The Audio Description Essentials: Day 5

Welcome back to this deviation. I’m taking a look at specific programs and discussing their needs, because not every project is the same. This goes beyond the basics, which are things like “who is in the room?”, “who entered/exited the room?” “Who is talking, and to who?”, which are often things we take for granted, but addresses the nuance of how every project is different, though they may share a likeness when they share a genre. I’m hoping to elevate the conversation on audio description, so people don’t just want/expect the bare minimum, and certainly do not recognize it as excellence in audio description.

The Decameron (Netflix) EPS 1 and 2

I had no idea what this was until I started to watch it. It is a plague comedy, which takes a small group of upper class, and lower class Brits during the black plague, in a specific remote setting where the ensemble can congregate, talk about various things, develop relationships, and try very hard to not die of the plague. The idea is that by living out in the country they can avoid it, but perhaps the plague was already there. Can this ensemble of insufferables survive 8 episodes? This is billed as a limited series, and based on the premise, probably is.
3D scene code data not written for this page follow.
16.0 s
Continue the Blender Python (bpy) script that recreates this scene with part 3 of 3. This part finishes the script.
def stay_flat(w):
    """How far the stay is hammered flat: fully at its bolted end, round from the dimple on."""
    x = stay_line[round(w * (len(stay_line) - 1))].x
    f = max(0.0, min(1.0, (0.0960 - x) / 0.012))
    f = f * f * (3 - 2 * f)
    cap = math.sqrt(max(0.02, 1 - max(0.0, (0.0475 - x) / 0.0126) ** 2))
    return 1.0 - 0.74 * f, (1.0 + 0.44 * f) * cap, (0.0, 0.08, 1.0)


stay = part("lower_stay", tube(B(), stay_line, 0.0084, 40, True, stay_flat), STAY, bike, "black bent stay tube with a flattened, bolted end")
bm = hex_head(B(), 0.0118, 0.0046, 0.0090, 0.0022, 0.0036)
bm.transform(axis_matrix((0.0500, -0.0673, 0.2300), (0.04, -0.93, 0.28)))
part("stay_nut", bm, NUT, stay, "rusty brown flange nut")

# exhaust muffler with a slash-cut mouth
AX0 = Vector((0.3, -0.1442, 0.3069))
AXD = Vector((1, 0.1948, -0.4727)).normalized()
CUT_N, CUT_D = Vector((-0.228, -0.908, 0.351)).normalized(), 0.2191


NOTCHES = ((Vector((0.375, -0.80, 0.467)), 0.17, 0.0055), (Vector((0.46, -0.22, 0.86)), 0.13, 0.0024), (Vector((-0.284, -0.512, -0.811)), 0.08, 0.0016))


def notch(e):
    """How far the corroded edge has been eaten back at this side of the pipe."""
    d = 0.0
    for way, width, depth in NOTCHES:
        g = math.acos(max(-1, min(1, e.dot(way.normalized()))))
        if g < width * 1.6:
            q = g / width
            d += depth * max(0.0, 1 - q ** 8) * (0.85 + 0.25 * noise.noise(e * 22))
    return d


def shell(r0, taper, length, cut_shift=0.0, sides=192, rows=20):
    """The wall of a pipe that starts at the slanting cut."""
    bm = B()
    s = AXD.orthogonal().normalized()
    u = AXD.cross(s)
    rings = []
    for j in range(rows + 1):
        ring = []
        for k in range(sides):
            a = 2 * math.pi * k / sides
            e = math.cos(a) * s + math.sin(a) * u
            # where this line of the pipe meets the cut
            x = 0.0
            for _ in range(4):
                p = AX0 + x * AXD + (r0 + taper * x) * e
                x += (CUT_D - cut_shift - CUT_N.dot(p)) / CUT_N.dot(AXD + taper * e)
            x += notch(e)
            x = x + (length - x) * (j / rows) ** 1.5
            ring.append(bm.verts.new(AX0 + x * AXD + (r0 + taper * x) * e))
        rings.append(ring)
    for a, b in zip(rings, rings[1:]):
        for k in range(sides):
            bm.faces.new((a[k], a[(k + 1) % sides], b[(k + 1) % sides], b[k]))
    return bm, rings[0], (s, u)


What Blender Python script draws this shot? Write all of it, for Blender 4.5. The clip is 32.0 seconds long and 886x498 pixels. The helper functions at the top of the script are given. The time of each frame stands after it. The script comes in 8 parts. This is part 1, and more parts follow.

What I Look For In Audio Description: This is a period piece, so naturally conveying that in all its trappings would be the first thing to figure out. What are they wearing? How is their hair? Or, is this show even following a traditional costume design for this period? Often, when we see pieces like this, they can change the look and offer something like a steam punk effect to the look of the series. I don’t think that’s happening here, but if that was the intentionality, then bring that out in the audio description.I’m not directly familiar with the diversity breakdown with this cast,as I’m only familiar with two of the actors, who are both white. A show striving for historic relevance might have chosen to do an all white cast, but if this is diverse, that would be intentional, as it would not necessarily be historically accurate. there are a few handmaiden types in this, so perhaps the casting could be split diversely in just an upstairs/downstairs type way. Though, a lot of the plot of the pilot revolves around a handmaiden pretending to be more than that, and if this is diverse, I’m sure they would notice. This may sound a bit in the weeds, but remember that sighted viewers get all the information I’m talking about. They would be able to see the costume and hair design, the sets, the cast, and therefore be able to figure out everything I’ve mentioned. Aside from that, it is a comedy, so highlighting those moments and making jokes work is important, especially since a comedy about the plague doesn’t easily sell itself. They do spend quite a bit of time out at this country house, so making sure we understand its size, depth, and general structure would help as well, just to make us more aligned with the experience for eight episodes.

What It Does: When i heard Vito’s voice, I got a little worried. He’s narrating here, and he typically seems to get hired by companies that struggle to assemble audio description at a quality level. He did Under Paris recently, which I noted was better than anything he narrated on ABC last season. This is also Difuse, which I have strong feelings about. As far as basic audio description goes, this is fine. I don’t think Vito works in comedy as well as other genres, as his narration is almost too flat, but this is such a weird dark comedy that I didn’t mind too much. I’d rather have him on this than Abbott Elementary, which he’s totally wrong for. there’s an effort to make sure that all the sight gags come through in the description, from a scene where a woman is seen pleasuring herself in an unusual fashion, while two men watch, with at least one masturbating, to another man offering unnecessarily his “body warmth” to a female, or one character vomiting into a jar. This has such an odd sense of humor, but those things are what they consider jokes, so the track has to follow them. However, there’s zero effort made to make this feel like a period piece at all. If it wasn’t for the characters talking about the plague all the time, you could miss the first episode, and think you were watching any random British drama that could take place whenever, wherever. One female character is mentioned as having on a “fancy dress”. No one has a race or ethnicity, I’m not even sure they have hair colors. While I did get some mentioning of certain things in the house, or outside of it, like a fountain or well, for example, the description of the interior is lacking. Nothing about this audio description feels like it was written for a period piece at all. So, if you are especially interested in period programs, this will disappoint you. I want so much more from Diffuse more times than I should.

Final Thoughts: I’m not even fully sold on the series. Some of it works, and the show is sometimes funny. but it just isn’t consistent enough, and the jokes don’t always land. As a result, both episodes felt too long, because I was sitting through “humor” about “the humors” that just wasn’t working. Plus, the audio description isn’t working well here. I’d love to hear Vito be hired by a competent film company and given either a drama or a documentary, just so I could understand what his true potential is as a narrator, but he seems to get sucked in to stuff like this. Netflix really shouldn’t use Diffuse on any project they care about. I think of the companies I hear rather consistently, they are the one I am most disappointed in regularly. It isn’t an awful track, it just is so basic and uninspired based on the content and what Netflix probably spent on a period drama. It does point out some necessary jokes, and some of the plague makeup, but seems to almost intentionally avoid narration that would support the craft of recreating the look of this period.